Driving us in her truck over the miles and miles of scrub that make the Hewlett estancia, she recounts stories from her life on the campo.

One day, a group of men drove up to the Guer Aike police post to say they had with them a dead man, murdered at an estancia.

We had passed Guer Aike along the bleak road that led toward Coy Inlet. The police post was a box the size of three phone booths set down in a bristled sand flat utterly vacant in all directions.

The police wanted to see the body, so they went out and looked in the back of the truck — but they found no one there. When they asked where the dead man was, one of the men pointed: the dead man was sitting upright between two other shepherds in the front seat!...


Spring dusts the prickled land. Clusters of peach-yellow flowers sprout on the thorn bushes, sharp as blades, scrappy as thistles. Minuscule purple flowers like forget-me-nots sprinkle themselves over the sandy earth among the bits of shell and bone and black and orange pebbles — tiny, feisty sprigs of spring whispering between the shards.

Buoyant and sausage-fat, whale calves play, nonstop, beside their long-suffering mothers. The whales' grunts and roars crack us out of sleep to sunny mornings, and the tranquil days that follow are punctuated with the playful smacks of calves' flippers on the surface of the sea.

One day, winding around the campo, we watch a baby guanaco — the wild ancestor of the llama — gambol up to a sheep, clearly proposing a game of tag. Another, driving an empty road, we have to stop for a ewe settled down in the road. As we look more closely, and she waddles off, we see that from her hindquarters hangs the wildly waving tail and back leg of a lamb.

The crazy wild joy of spring in a barren place.

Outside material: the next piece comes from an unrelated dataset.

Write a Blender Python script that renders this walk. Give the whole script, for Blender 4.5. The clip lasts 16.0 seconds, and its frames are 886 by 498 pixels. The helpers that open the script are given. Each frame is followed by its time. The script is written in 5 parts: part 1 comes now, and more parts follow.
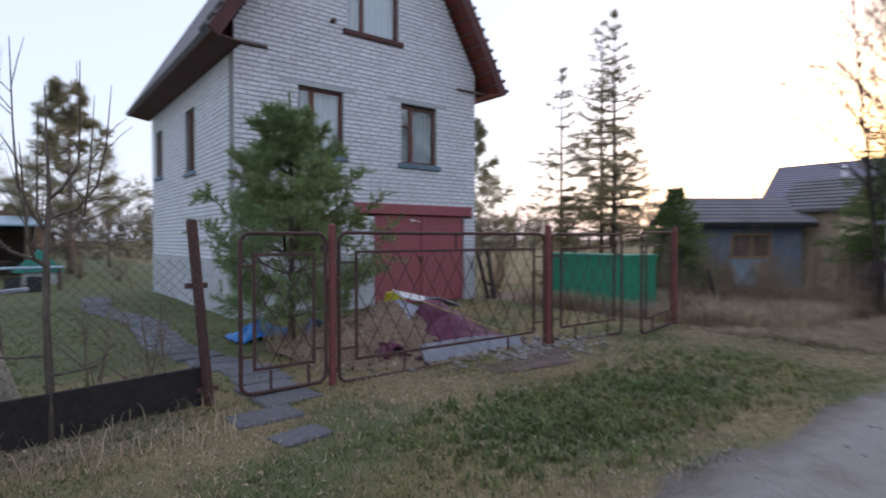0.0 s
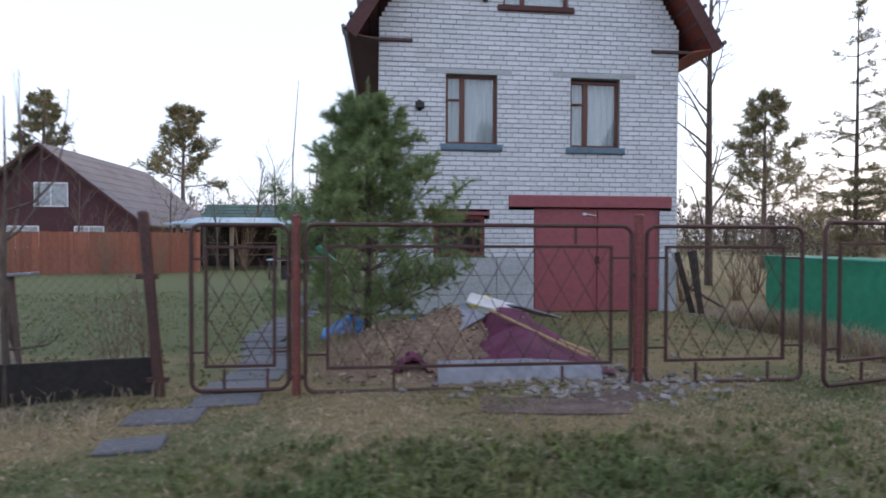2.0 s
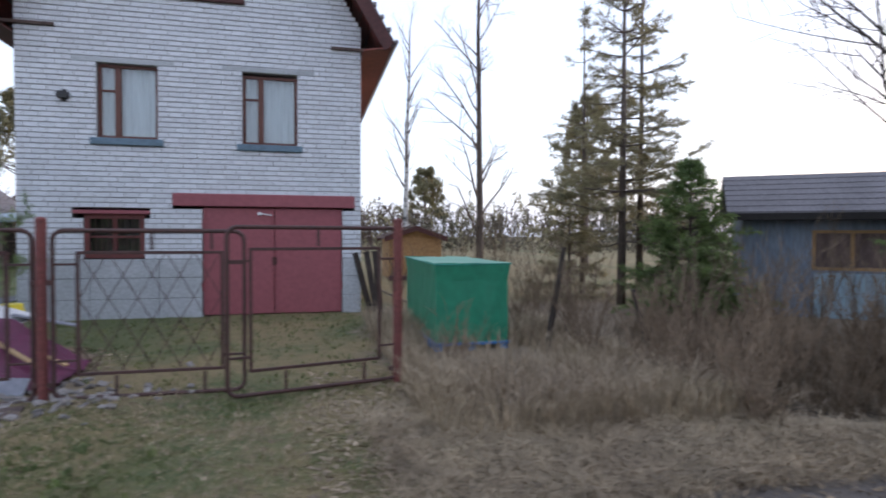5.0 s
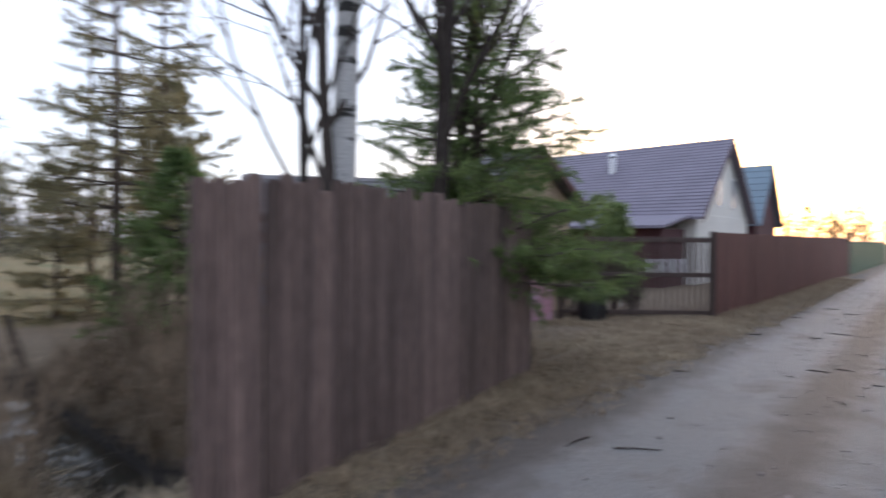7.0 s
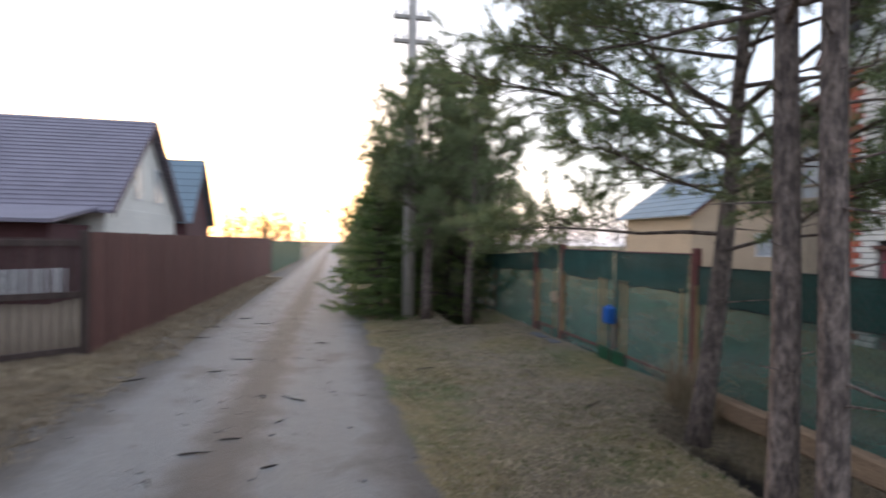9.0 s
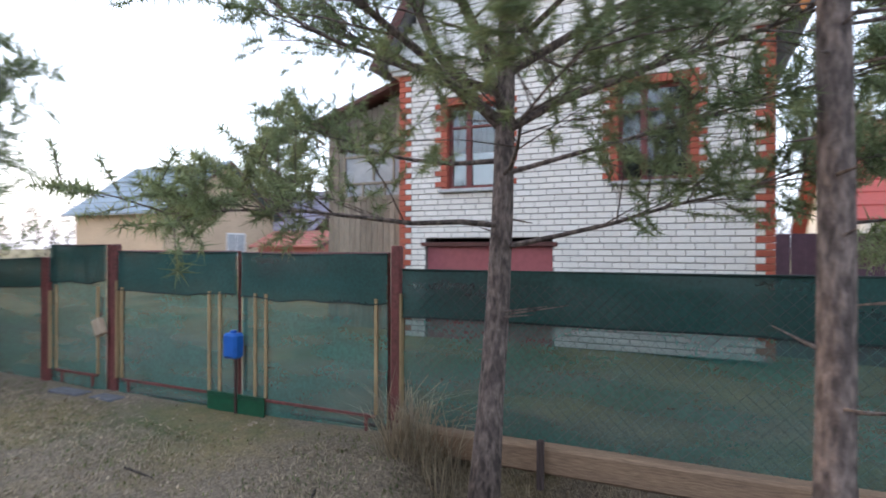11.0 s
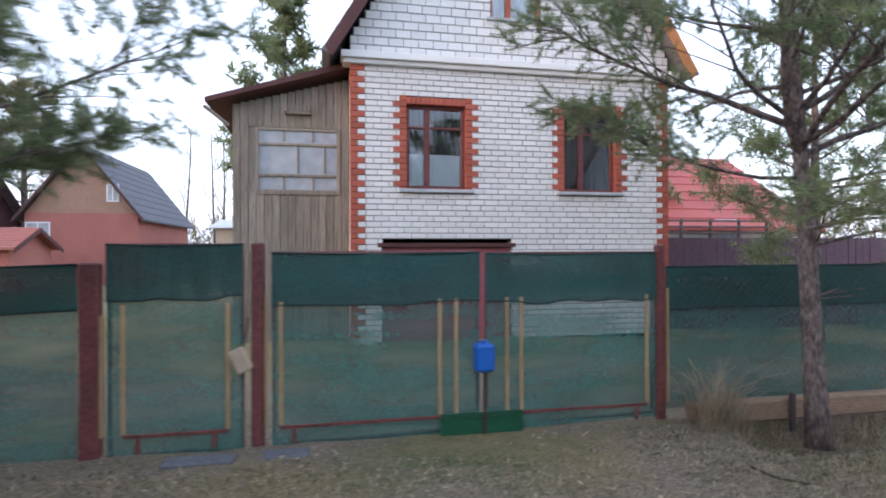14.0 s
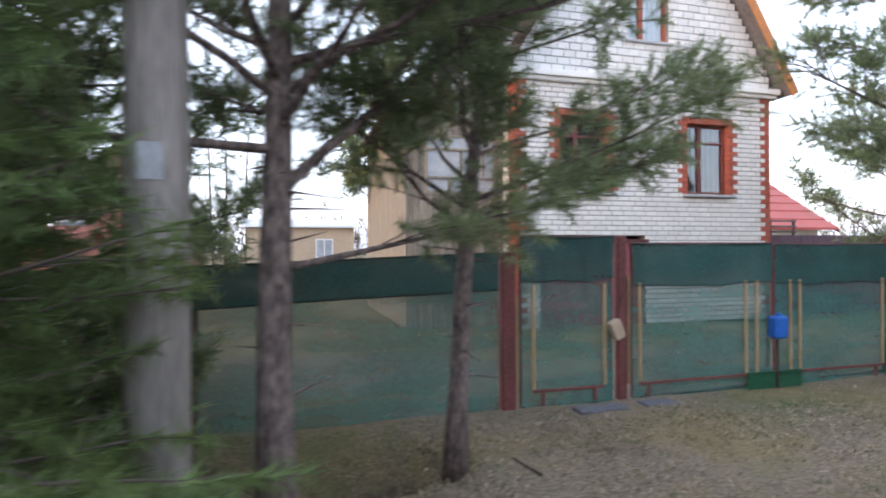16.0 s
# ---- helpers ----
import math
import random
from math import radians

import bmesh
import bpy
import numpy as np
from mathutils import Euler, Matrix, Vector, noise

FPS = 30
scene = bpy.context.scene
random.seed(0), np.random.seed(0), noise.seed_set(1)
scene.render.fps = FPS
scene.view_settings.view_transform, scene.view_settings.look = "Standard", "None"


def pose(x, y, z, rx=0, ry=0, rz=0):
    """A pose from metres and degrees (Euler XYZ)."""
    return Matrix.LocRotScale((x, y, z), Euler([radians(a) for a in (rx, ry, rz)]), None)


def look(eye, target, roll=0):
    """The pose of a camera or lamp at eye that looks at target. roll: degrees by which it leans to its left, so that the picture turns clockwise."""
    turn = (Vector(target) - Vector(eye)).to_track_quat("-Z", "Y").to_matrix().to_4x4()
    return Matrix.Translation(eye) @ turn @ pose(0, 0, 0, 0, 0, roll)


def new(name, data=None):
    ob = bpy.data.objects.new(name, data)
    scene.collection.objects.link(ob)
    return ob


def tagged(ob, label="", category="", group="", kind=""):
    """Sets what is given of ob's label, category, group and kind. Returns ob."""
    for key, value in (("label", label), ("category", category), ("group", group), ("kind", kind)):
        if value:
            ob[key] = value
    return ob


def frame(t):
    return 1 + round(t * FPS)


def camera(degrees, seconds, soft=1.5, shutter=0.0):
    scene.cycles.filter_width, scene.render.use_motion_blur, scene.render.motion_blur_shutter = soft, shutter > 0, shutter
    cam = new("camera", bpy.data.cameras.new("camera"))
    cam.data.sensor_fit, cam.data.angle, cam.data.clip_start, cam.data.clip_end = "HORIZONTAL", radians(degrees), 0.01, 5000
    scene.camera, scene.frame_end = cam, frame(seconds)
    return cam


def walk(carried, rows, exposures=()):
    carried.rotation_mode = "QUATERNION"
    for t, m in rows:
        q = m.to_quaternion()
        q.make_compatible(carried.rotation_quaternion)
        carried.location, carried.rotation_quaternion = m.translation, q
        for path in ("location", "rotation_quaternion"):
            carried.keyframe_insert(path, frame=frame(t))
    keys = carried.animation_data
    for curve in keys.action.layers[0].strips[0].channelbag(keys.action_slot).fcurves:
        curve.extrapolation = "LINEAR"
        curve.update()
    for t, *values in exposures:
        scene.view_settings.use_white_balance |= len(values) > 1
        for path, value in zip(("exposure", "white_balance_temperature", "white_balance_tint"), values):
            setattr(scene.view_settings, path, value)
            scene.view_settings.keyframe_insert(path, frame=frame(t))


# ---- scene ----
cam = camera(77.0, 16.0, 1.8, 0.5)
PATH = [
    (0, (-0.225, -0.115, 1.423), (1.002, 1.464, 1.389), -0.1),
    (0.5, (0.583, -0.051, 1.398), (1.464, 1.744, 1.365), 0.0),
    (1, (1.446, -0.013, 1.367), (1.979, 1.914, 1.331), 0.2),
    (1.5, (2.381, -0.072, 1.351), (2.706, 1.901, 1.318), 0.2),
    (2, (3.383, -0.139, 1.358), (3.594, 1.849, 1.323), 0.2),
    (2.5, (4.324, -0.205, 1.359), (4.497, 1.787, 1.325), 0.2),
    (3, (5.248, -0.253, 1.359), (5.399, 1.741, 1.322), 0.3),
    (5.5, (9.34, -0.711, 1.474), (9.918, 1.203, 1.427), 0.3),
    (6, (10.19, -0.629, 1.464), (10.923, 1.232, 1.42), 0.4),
    (6.5, (11.012, -0.657, 1.453), (12.105, 1.017, 1.412), 0.3),
    (7, (11.814, -0.564, 1.489), (13.313, 0.76, 1.456), 0.4),
    (7.5, (12.7, -0.63, 1.481), (14.489, 0.263, 1.455), 0.6),
    (8, (13.721, -0.511, 1.48), (15.633, 0.075, 1.451), 1.1),
    (8.5, (14.632, -0.605, 1.584), (16.625, -0.433, 1.553), 1.1),
    (9, (15.402, -0.573, 1.61), (17.364, -0.96, 1.588), 1.0),
    (9.5, (16.161, -0.557, 1.615), (17.914, -1.519, 1.608), 0.8),
    (10, (16.877, -0.504, 1.598), (18.35, -1.858, 1.596), 0.4),
    (12.5, (21.128, -0.062, 1.541), (21.125, -2.062, 1.547), -0.0),
    (13, (21.973, 0.042, 1.524), (21.789, -1.949, 1.53), -0.2),
    (13.5, (22.888, 0.154, 1.553), (22.564, -1.82, 1.558), -0.2),
    (14, (23.798, 0.214, 1.549), (23.399, -1.746, 1.557), -0.2),
    (14.5, (24.725, 0.274, 1.56), (24.261, -1.671, 1.563), -0.3),
    (15, (25.596, 0.352, 1.536), (25.064, -1.576, 1.542), -0.3),
    (15.5, (26.622, 0.435, 1.551), (26.06, -1.485, 1.551), -0.2),
    (16, (27.551, 0.411, 1.477), (27.012, -1.515, 1.484), -0.3),
]
walk(cam, [(t, look(eye, target, roll)) for t, eye, target, roll in PATH], ((0.0, -0.12, 6050, 19), (1.0, 0.1, 6050, 18), (3.0, 0.17, 6050, 18), (6.0, 0.15, 5980, 18), (8.0, 0.3, 6250, 15), (9.0, 0.2, 6250, 14), (10.0, 0.58, 6150, 13), (12.5, 0.95, 5850, 16), (14.5, 0.74, 5850, 17), (16.0, 1.0, 6100, 16)))

# ---- world, sun ----
SUN_AZ, SUN_EL = 11.0, 4.0          # degrees from +x towards +y, and above the horizon
world = bpy.data.worlds.new("sky")
scene.world = world
world.use_nodes = True
_wn, _wl = world.node_tree.nodes, world.node_tree.links
_sky = _wn.new("ShaderNodeTexSky")
_sky.sky_type = "NISHITA"
_sky.sun_disc = False
_sky.sun_elevation = radians(SUN_EL)
_sky.sun_rotation = radians(90.0 - SUN_AZ)
_sky.altitude = 0
_sky.air_density, _sky.dust_density, _sky.ozone_density = 1.0, 2.5, 1.0
# a thin even veil of high cloud over the clear sky
_veil = _wn.new("ShaderNodeMix")
_veil.data_type, _veil.blend_type = "RGBA", "ADD"
_veil.inputs[0].default_value = 1.0
_veil.inputs[7].default_value = (5.2, 5.75, 6.6, 1)
_wn["Background"].inputs["Strength"].default_value = 0.15
_wl.new(_sky.outputs[0], _veil.inputs[6])
_wl.new(_veil.outputs[2], _wn["Background"].inputs["Color"])
sun = new("sun", bpy.data.lights.new("sun", "SUN"))
sun.data.energy, sun.data.angle, sun.data.color = 0.8, radians(4.0), (1.0, 0.72, 0.45)
_s = Vector((math.cos(radians(SUN_EL)) * math.cos(radians(SUN_AZ)), math.cos(radians(SUN_EL)) * math.sin(radians(SUN_AZ)), math.sin(radians(SUN_EL))))
sun.matrix_world = look(_s * 40, (0, 0, 0))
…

From the air, on one of the late-winter whale census flights we made before our wander, we spotted, on a lost stretch of beach, the huge, flattened carcass of another right whale. The forty-plus foot whale was sprawled flat, one or two ribs protruding through the loose, black skin that seemed only draped over the bones. The carcass looked as though it might have been dropped from a plane. Near the tail, intestines spilled out of a four-foot hole where the whale had exploded, to release its death gases.

Nine months passed. During the interval, we went south and returned.
From the air the following fall, on the beach beside a huge right whale cow, lying on her back with her calf on her belly, we spy what looks to be the slender, arched rib of a whale. Further down the coast, we and Hugo, the pilot, see the skull. Even from the air, it is massive and alluring. The bones of the exploded, flattened, aplastado the Argentines say, hulk we had seen months before. We mark the locations of the bones on the map.

In spring, when the roads are dry and expedition-worthy, in the hands of a strange drive, we make our way to the skull.

It is like a monument — the thorn bushes nearby are sprouting little yellow straw flowers. We run our hands along the lobed and tunneled surfaces of the eight foot-wide braincase, and then on down the twelve-foot mandible of the lower jaw. At its greatest part, the bone is fifteen inches thick. The colossal whale head has been bleached white, scrubbed by the sea, and cleaned of flesh. It shines in the cool, mid-morning air. The tons of sculpted bone seem to pose a large question.

Over the next four months, on days of bright sun, we make it our purpose to find the bones, as many of them as we can. We discover a dozen vertebrae, fourteen slender, arched ribs, and the one remaining mandible scattered forty miles along the beach. We also come across a humerus. This strangely evolved arm bone is a dinosaur of a bone, a dense round globe set on a stout pedestal. The sea has tossed the bones like toothpicks and set them in a long, ever-moving, mysterious grave.

We gather the bones, take them home on our sagging truck, and arrange them in full scale whale order — consulting anatomy books — on our front porch, putting death to rights.